The Bank of Japan has broadened caps for government bond yields, a surprise move that pushed bond yields higher globally and hit stocks in Asia.
The central bank on Tuesday said that it would allow the yield curve on the Japanese government bond to range 50 basis points either side of its 0% target, up from the previous cap of 25 basis points.
The Bank of Japan did not mention inflation in its policy statement, but said the shift is intended to “improve market functioning and encourage a smoother formation of the entire yield curve, while maintaining accommodative financial conditions”.
Japan had been a holdout among major industrialised nations in allowing yields to rise. European countries and the US have been raising rates aggressively to combat inflation.
The central bank introduced the previous caps to control its yield curve in September 2016, hoping to lift inflation closer to its 2 per cent target after a long stretch of economic malaise and stagnant inflation.
Because of the slow economic growth, the government has primarily used spending to combat inflation instead of raising interest rates.

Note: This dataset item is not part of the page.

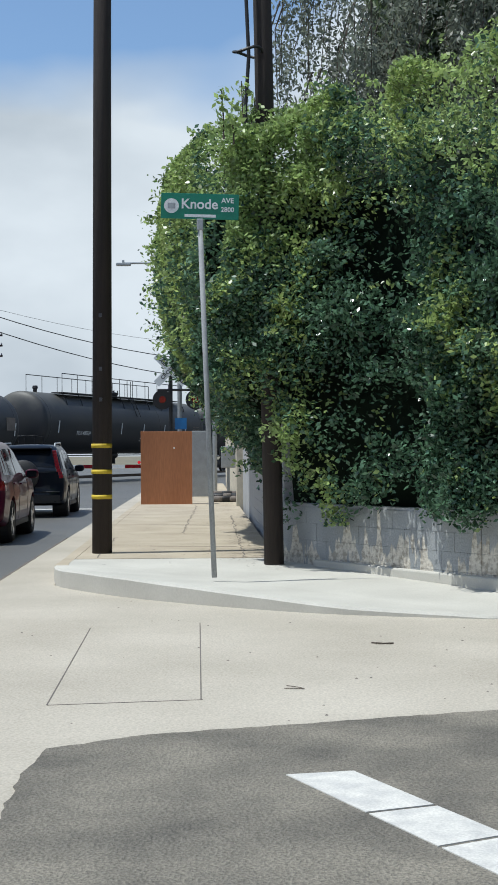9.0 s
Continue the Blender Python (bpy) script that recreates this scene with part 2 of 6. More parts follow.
def join(bm, own, m=None):
    if m is not None:
        bmesh.ops.transform(own, matrix=m, verts=own.verts)
    if bm is None:
        return own
    me = bpy.data.meshes.new("t")
    own.to_mesh(me)
    own.free()
    bm.from_mesh(me)
    bpy.data.meshes.remove(me)
    return bm


def tube(points, r, seg=8, bm=None, r2=None, caps=True):
    """A round bar along points, from radius r to r2."""
    bm = bm or bmesh.new()
    pts = [Vector(p) for p in points]
    r2 = r if r2 is None else r2
    rings = []
    for i, p in enumerate(pts):
        a, b = pts[max(i - 1, 0)], pts[min(i + 1, len(pts) - 1)]
        d = (b - a).normalized()
        side = d.cross(Vector((0, 0, 1)))
        if side.length < 0.05:
            side = d.cross(Vector((1, 0, 0)))
        side.normalize()
        up = side.cross(d)
        rr = r + (r2 - r) * i / max(len(pts) - 1, 1)
        rings.append([bm.verts.new(p + (side * math.cos(k * 2 * math.pi / seg) + up * math.sin(k * 2 * math.pi / seg)) * rr) for k in range(seg)])
    for a, b in zip(rings, rings[1:]):
        for k in range(seg):
            bm.faces.new((a[k], a[(k + 1) % seg], b[(k + 1) % seg], b[k]))
    if caps:
        bm.faces.new(rings[0][::-1])
        bm.faces.new(rings[-1])
    return bm


def loft(rings, bm=None, caps=True, closed=True):
    bm = bm or bmesh.new()
    vs = [[bm.verts.new(p) for p in ring] for ring in rings]
    for a, b in zip(vs, vs[1:]):
        k = len(a)
        for i in range(k if closed else k - 1):
            bm.faces.new((a[i], a[(i + 1) % k], b[(i + 1) % k], b[i]))
    if caps:
        bm.faces.new(vs[0][::-1])
        bm.faces.new(vs[-1])
    return bm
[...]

Earlier this month, Japan’s parliament approved a hefty 29 trillion yen supplementary budget aimed at countering the blow to household finances from rising food and utility costs and the weaker yen.
In reaction to the announcement bond yields rose globally, but stocks in Asia slid immediately.
Japan’s Nikkei 225 index closed 2.5 per cent lower.
Shares in Europe and the US retreated briefly, but recovered.